Die derzeit wohl wichtigste Frage darf auf dem Hof «Schweizarskoe Moloko» (Schweizer Milch) im russischen Weiler «Gorbjonki» nicht gestellt werden: Was halten die Schweizer Bauern, die hier seit bald zwanzig Jahren Milch produzieren, vom Krieg in der Ukraine? Dazu könne und wolle man sich nicht äussern, sagte der Entlebucher Bauer Marcel Bucher schon vor unserem Besuch.
Man muss den Schweizer Bauern in Kaluga aber zugutehalten, dass sie dennoch gastfreundlich ihre Tore öffnen und einen Einblick in ihren stattlichen Betrieb gewähren. Darin unterscheiden sie sich von verschiedenen Schweizer Firmen in Russland, die seit Kriegsbeginn bei Dreh-Anfragen strikt ablehnen. Die Landwirte sagen auch recht offen, warum man hier in Sachen Ukrainekrieg so zurückhaltend sei.

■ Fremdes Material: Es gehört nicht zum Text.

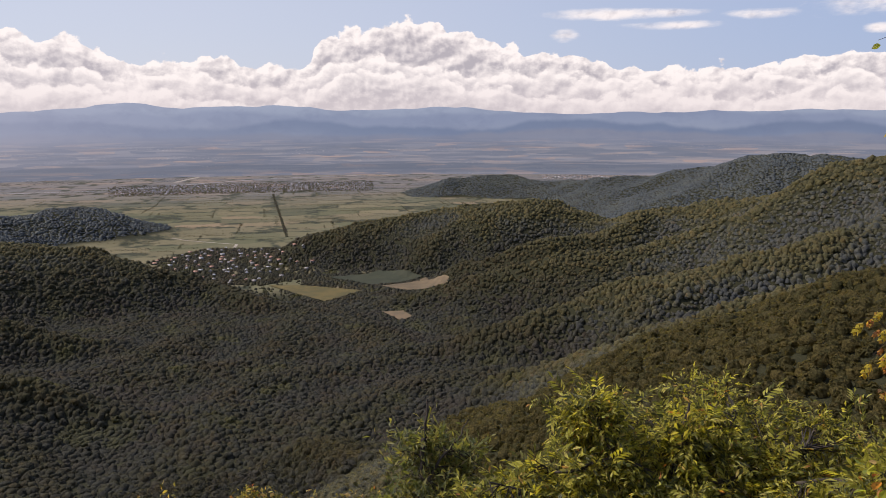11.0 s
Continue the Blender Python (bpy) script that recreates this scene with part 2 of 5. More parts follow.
SKYLINE = [(-60, -0.8), (5, -0.85), (13, -0.6), (20, -0.3), (28, 0.05), (34, 0.2), (40, 0.3), (43.2, 0.65), (46.5, 0.95), (49.8, 0.6), (53, 0.72), (55.5, 0.82), (60, 0.5), (63, 0.45), (66.8, 0.72), (71, 0.5), (74.6, 0.18), (82, 0.3),
           (90, 0.38), (94.3, 0.45), (98.3, 0.3), (106, 0.36), (112, 0.56), (116, 0.35), (118.5, 0.03), (122, 0.16), (128, 0.4), (160, 0.5)]


def height(x, y):
    r = np.hypot(x, y)
    base = -258 + 24 * (1 - step(r, 480, 1500))
    h = base
    hills = np.full(x.shape, -1e9)
    wild = step(r, 150, 500)
    wx, wy = x + wild * 11 * ripple(x, y, 230, 13), y + wild * 11 * ripple(x, y, 230, 14)
    for line, slope, rnd in RIDGES:
        hills = np.maximum(hills, tent(wx, wy, line, slope, rnd))
    k = 9.0
    folds = 0.5 - np.abs(ripple(wx, wy, 300, 3))
    hills = hills + wild * (9.0 * folds + 1.5 * ripple(x, y, 60, 4)) * step(hills - base, 0, 50)
    hi, lo = np.maximum(base, hills), np.minimum(base, hills)
    hi = hi + 13.0 * step(r, 420, 600) * (1 - step(r, 900, 1100)) * (0.45 - np.abs(ripple(x, y, 340, 31))) * (1 - step(hi - base, 0, 40))
    h = hi + k * np.exp(-np.clip((hi - lo) / k, 0, 30)) * 0.5
    near = tent(x, y, *HOME)
    h = np.maximum(h, near)
    return h


SHEET_AZ = np.concatenate([np.arange(-36, 148, 0.5), np.arange(148, 324, 8.0)])
SHEET_R = np.concatenate([[0.0], np.geomspace(0.8, 60, 36), np.geomspace(63, 2800, 190), np.linspace(2840, 3760, 12)])
SHEET_A, SHEET_RR = np.meshgrid(np.radians(SHEET_AZ), SHEET_R[1:])
SHEET_Z = height(SHEET_RR * np.sin(SHEET_A), SHEET_RR * np.cos(SHEET_A))


def land(x, y):
    """Height of the ground sheet itself, between its corners."""
    az, r = np.degrees(np.arctan2(x, y)), np.hypot(x, y)
    i = np.clip(np.searchsorted(SHEET_AZ, az) - 1, 0, len(SHEET_AZ) - 2)
    j = np.clip(np.searchsorted(SHEET_R[1:], r) - 1, 0, len(SHEET_R) - 3)
    u = np.clip((az - SHEET_AZ[i]) / (SHEET_AZ[i + 1] - SHEET_AZ[i]), 0, 1)
    v = np.clip((r - SHEET_R[1:][j]) / (SHEET_R[1:][j + 1] - SHEET_R[1:][j]), 0, 1)
    return (SHEET_Z[j, i] * (1 - u) + SHEET_Z[j, i + 1] * u) * (1 - v) + (SHEET_Z[j + 1, i] * (1 - u) + SHEET_Z[j + 1, i + 1] * u) * v


def ground_sheet():
    az, rs = SHEET_AZ, SHEET_R
    X, Y, Z = SHEET_RR * np.sin(SHEET_A), SHEET_RR * np.cos(SHEET_A), SHEET_Z
    n = len(az)
    verts = np.concatenate([[[0, 0, float(height(np.array([0.0]), np.array([0.0]))[0])]], np.stack([X, Y, Z], -1).reshape(-1, 3)])
    i = np.arange(len(rs) - 2)[:, None] * n + 1
    j = np.arange(n)[None]
    k = (j + 1) % n
    quads = np.stack([i + j, i + k, i + n + k, i + n + j], -1).reshape(-1, 4)
    fan = [(0, int(a) + 1, int(b) + 1) for a, b in zip(range(n), list(range(1, n)) + [0])]
    me = bpy.data.meshes.new("ground")
    me.from_pydata(verts.tolist(), [], quads[:, ::-1].tolist() + fan)
    me.polygons.foreach_set("use_smooth", [True] * len(me.polygons))
    return me


# ---- materials ----
def material(name, build):
    m = bpy.data.materials.new(name)
    m.use_nodes = True
    build(Graph(m.node_tree))
    return m


def finish(g, color, rough=0.8, bump=None, strength=0.3, dist=0.1, spec=0.3, normal=None):
    p = g.node("ShaderNodeBsdfPrincipled", ins={"Base Color": color, "Roughness": rough, "Specular IOR Level": spec})
    if bump is not None:
        b = g.node("ShaderNodeBump", ins={"Strength": strength, "Distance": dist, "Height": bump})
        g.put(p.inputs["Normal"], b.outputs[0])
    g.node("ShaderNodeOutputMaterial", ins={0: p.outputs[0]})


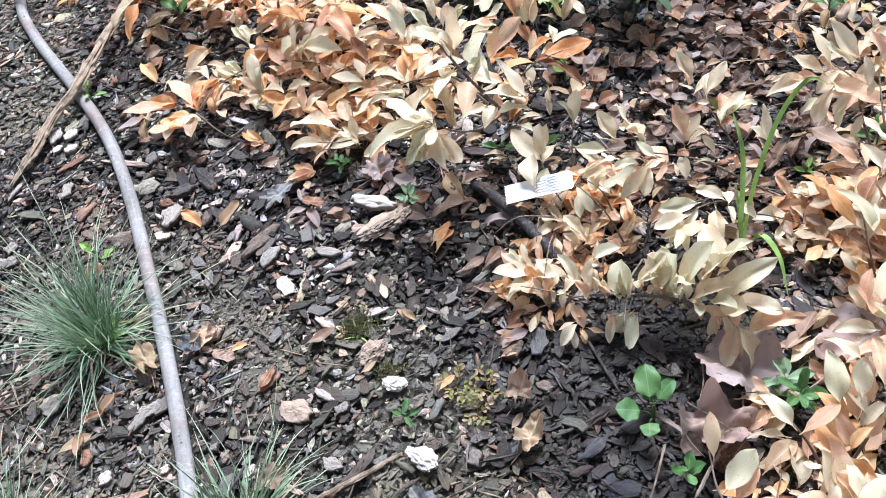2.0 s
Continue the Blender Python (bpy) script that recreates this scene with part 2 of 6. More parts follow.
def leaf_material(name, low, high, stain, much=0.6, rough=0.5, veins=0.25, light=0.4):
    """Dry or green leaf: midrib, side veins, blotches; each leaf its own shade."""
    m = Nodes(name, rough, 0.25)
    sep = m.node("ShaderNodeSeparateXYZ")
    m.link(m.coords("UV"), sep.inputs[0])
    across, along = sep.outputs[0], sep.outputs[1]
    r = m.maths("FRACT", m.maths("ADD", m.random(), m.node("ShaderNodeNewGeometry").outputs["Random Per Island"]))
    c = m.mix(r, low, high)
    shift = m.node("ShaderNodeCombineXYZ")
    m.link(m.maths("MULTIPLY", r, 37.0), shift.inputs[0])
    where = m.node("ShaderNodeVectorMath", operation="ADD")
    m.link(m.coords("UV", (2.0, 3.0, 1.0)), where.inputs[0])
    m.link(shift.outputs[0], where.inputs[1])
    blot = m.noise(where.outputs[0], 1.1, 4, 0.6)
    c = m.mix(m.ramp(blot, (0.46, 0.0), (0.66, much)), c, stain)
    other = m.maths("FRACT", m.maths("MULTIPLY", r, 7.31))
    blush = m.maths("ADD", m.maths("MULTIPLY", other, 1.5), m.maths("SUBTRACT", m.maths("MULTIPLY", blot, 0.7), along))
    c = m.mix(m.ramp(blush, (0.90, 0.0), (1.45, 1.3 * much)), c, stain)
    rim = m.maths("ADD", m.maths("MULTIPLY", m.maths("ABSOLUTE", m.maths("SUBTRACT", across, 0.5)), 0.5), m.maths("MULTIPLY", blot, 0.9))
    c = m.mix(m.ramp(rim, (0.62, 0.0), (0.78, 0.7 * much)), c, stain)
    speck = m.noise(where.outputs[0], 14.0, 3, 0.6)
    c = m.mix(m.ramp(speck, (0.60, 0.0), (0.76, 0.45)), c, m.mix(1.0, c, (0.55, 0.45, 0.36), "MULTIPLY"))
    spots = m.noise(where.outputs[0], 5.0, 2, 0.5)
    c = m.mix(m.ramp(spots, (0.66, 0.0), (0.70, 0.7)), c, m.mix(1.0, c, (0.42, 0.28, 0.18), "MULTIPLY"))
    edge = m.maths("ABSOLUTE", m.maths("SUBTRACT", across, 0.5))
    c = m.mix(m.ramp(m.maths("ADD", edge, m.maths("MULTIPLY", speck, 0.06)), (0.49, 0.0), (0.53, 0.55)), c, m.mix(1.0, c, (0.6, 0.42, 0.28), "MULTIPLY"))
    mottle = m.noise(where.outputs[0], 38.0, 4, 0.7)
    c = m.hsv(c, val=m.ramp(mottle, (0.30, 0.78), (0.50, 1.0), (0.70, 1.16)))
    rib = m.ramp(edge, (0.0, 1.0), (0.035, 0.0))
    wave = m.maths("SINE", m.maths("MULTIPLY", m.maths("SUBTRACT", along, m.maths("MULTIPLY", edge, 0.7)), 75.0))
    side = m.ramp(wave, (0.70, 0.0), (1.0, veins * 0.35))
    c = m.mix(m.maths("MULTIPLY", rib, 0.6 if light > 0.35 else 0.2), c, m.mix(0.6, c, (0.86, 0.78, 0.58)))
    c = m.mix(side, c, m.mix(1.0, c, (0.72, 0.66, 0.58), "MULTIPLY"))
    b = m.node("ShaderNodeBump")
    b.inputs["Strength"].default_value, b.inputs["Distance"].default_value = 0.35, 0.0004
    m.link(m.mix(0.8, wave, speck), b.inputs["Height"])
    m.link(b.outputs["Normal"], m.bsdf.inputs["Normal"])
    return thin(m, c, light)


def wood_material(name, low, high, rough=0.85):
    m = Nodes(name, rough)
    v = m.coords("UV", (26, 520, 1))
    fibre = m.noise(v, 1.0, 5, 0.7)
    patch = m.noise(m.coords(), 60.0, 4, 0.6)
    c = m.mix(m.ramp(fibre, (0.3, 0.0), (0.68, 1.0)), low, high)
    c = m.mix(m.ramp(patch, (0.47, 0.0), (0.62, 0.75)), c, m.mix(1.0, low, (0.6, 0.55, 0.52), "MULTIPLY"))
    return m.done(c, fibre, 0.002, 0.9)


def stone_material():
    m = Nodes("pale_stone", 0.85)
    v = m.coords()
    c = m.mix(m.ramp(m.noise(v, 28.0, 5, 0.65), (0.35, 0.0), (0.62, 1.0)), (0.38, 0.355, 0.325), (0.56, 0.535, 0.50))
    c = m.mix(m.ramp(m.noise(v, 55.0, 4, 0.6), (0.62, 0.0), (0.76, 0.55)), c, (0.42, 0.30, 0.20))
    c = m.mix(m.ramp(m.noise(v, 160.0, 3, 0.6), (0.66, 0.0), (0.74, 0.4)), c, (0.28, 0.26, 0.23))
    return m.done(c, m.noise(v, 110.0, 5, 0.65), 0.003, 0.9)


def plain_material(name, colour, rough=0.6, spread=0.12, scale=60.0):
    m = Nodes(name, rough)
    n = m.noise(m.coords(), scale, 4, 0.6)
    dark = tuple(c * (1 - 2.5 * spread) for c in colour)
    return m.done(m.mix(m.ramp(n, (0.35, 0.0), (0.65, 1.0)), dark, colour), n, 0.0006, 0.4)


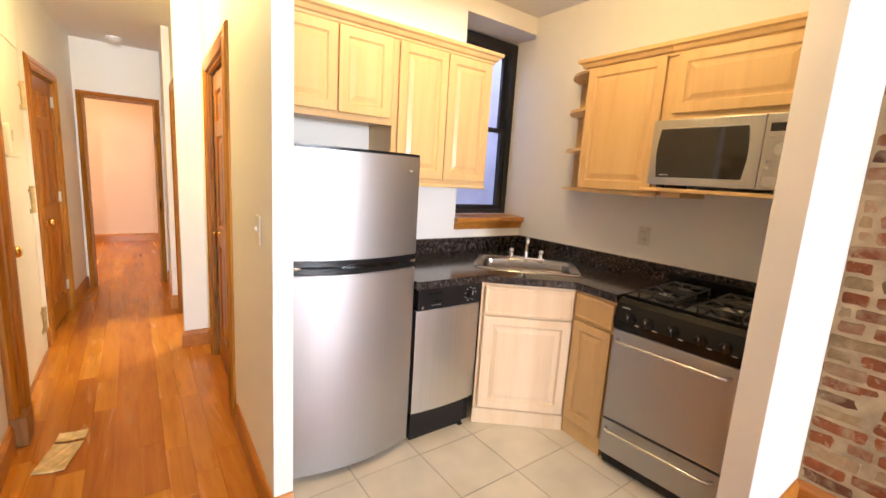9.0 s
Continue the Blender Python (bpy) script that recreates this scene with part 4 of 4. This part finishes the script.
# ---- papers left on the hall floor ----
def paper(at, rz, w, h, label):
    th = thing("paper_menu", label, "paper", at, rz, group="papers on the hall floor")
    bm = bmesh.new()
    nx, ny = 8, 6
    grid = [[bm.verts.new((w * i / nx, h * j / ny, 0.006 + 0.012 * abs(i / nx - 0.45) ** 1.3 + 0.004 * abs(math.sin(i * 1.9 + j * 1.3)) + 0.006 * (j / ny) ** 3)) for j in range(ny + 1)] for i in range(nx + 1)]
    for i in range(nx):
        for j in range(ny):
            bm.faces.new((grid[i][j], grid[i + 1][j], grid[i + 1][j + 1], grid[i][j + 1]))
    g = bmesh.ops.extrude_face_region(bm, geom=list(bm.faces))
    bmesh.ops.translate(bm, verts=[v for v in g["geom"] if isinstance(v, bmesh.types.BMVert)], vec=(0, 0, -0.0055))
    bmesh.ops.recalc_face_normals(bm, faces=bm.faces)
    part("sheet", bm, PAPER, th)
    return th


paper((-0.798, 6.233, 0), -15.5, 0.122, 0.214, "creased tan paper menu lying on the floor")
paper((-0.742, 6.468, 0), -10, 0.120, 0.072, "small folded tan paper lying on the floor")

# ---- bricks ----
rng = random.Random(7)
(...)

«Wir haben ein Geschäft hier in Russland, dem müssen wir Sorge tragen. Und da müssen wir uns einfach möglichst raushalten aus der Politik», sagt Jakob Bänninger. Er fügt hinzu, dass man für gewisse Tätigkeiten zum Beispiel auch auf Lizenzen des russischen Landwirtschaftsministeriums angewiesen sei. Diese wolle man nicht gefährden.
Verantwortung gegenüber Einheimischen
Bänninger gehört zu den drei «Gründervätern», die den Betrieb 2004 gegründet haben. Auf dem Landstück einer ehemaligen, heruntergewirtschafteten Kolchose. Er selbst wohnt eigentlich in der Schweiz, ist aber mehrmals jährlich in Russland, um die «jüngere Generation» zu unterstützen.
Zu dieser Generation gehören Marcel Bucher und Florian Reichlin, die beide ihren festen Wohnsitz in Russland haben und hier auch schon über 15 Jahre leben. Und das soll sich auch nicht ändern – trotz des Krieges. «Wir haben hier in den letzten Jahren viel Geld investiert. Viele Leute leben von dem Betrieb», sagt Bucher. «Sie ernähren mit dem Lohn ihre Familien.» Da habe man eine gewisse Verantwortung und könne nicht einfach abhauen.
Russlands Krieg in der Ukraine wird dabei möglichst wenig diskutiert – «obwohl es auch auf diesem Hof ganz klar unterschiedliche Meinungen gibt», wie man uns sagt. «Wir als Ausländer wollen uns nicht irgendwie auf eine Seite schlagen», sagt Bucher. «Wir sind da zum Bauern und wollen unsere Sachen machen. Wir wollen es mit den Leuten gut haben und arbeiten.»
Alle hoffen auf ein Ende des Krieges
Und doch. Natürlich ist der Konflikt im Nachbarland auch in dieser Idylle präsent. Zwar wurde von den Arbeitern noch niemand eingezogen. Aber zum Teil sind Verwandte an der ukrainischen Front. Zudem spüren sie die direkten Folgen der Sanktionen, wenn sie Ersatzteile für ihre aus dem Westen stammenden Landwirtschaftsmaschinen brauchen. Diese sind teils nur schwer oder gar nicht mehr erhältlich.
Die Region sei durchaus vom Krieg betroffen, sagt uns Mechaniker Vadim. In seinem Dorf seien bereits zwei Männer nicht mehr aus dem Krieg zurückgekehrt. «Davon erzählt man uns aber nicht viel», so Vadim nachdenklich. Und fügt dann hinzu: «Wenn doch nur alles bald vorbei wäre. Das Volk soll doch einfach leben. Was brauchen die Menschen? Frieden und Arbeit, das ist alles.»
Auf ein baldiges Kriegsende und dass «alles wieder so wird wie früher», hofft auch der Zürcher Landwirt Bänninger. Er würde sich insbesondere auch über die Reisegruppen aus der Schweiz freuen, die früher jährlich den Betrieb westlich von Moskau besuchen kamen. «Das waren schöne Zeiten.» Jetzt kommen fast keine Besuche mehr aus der Schweiz.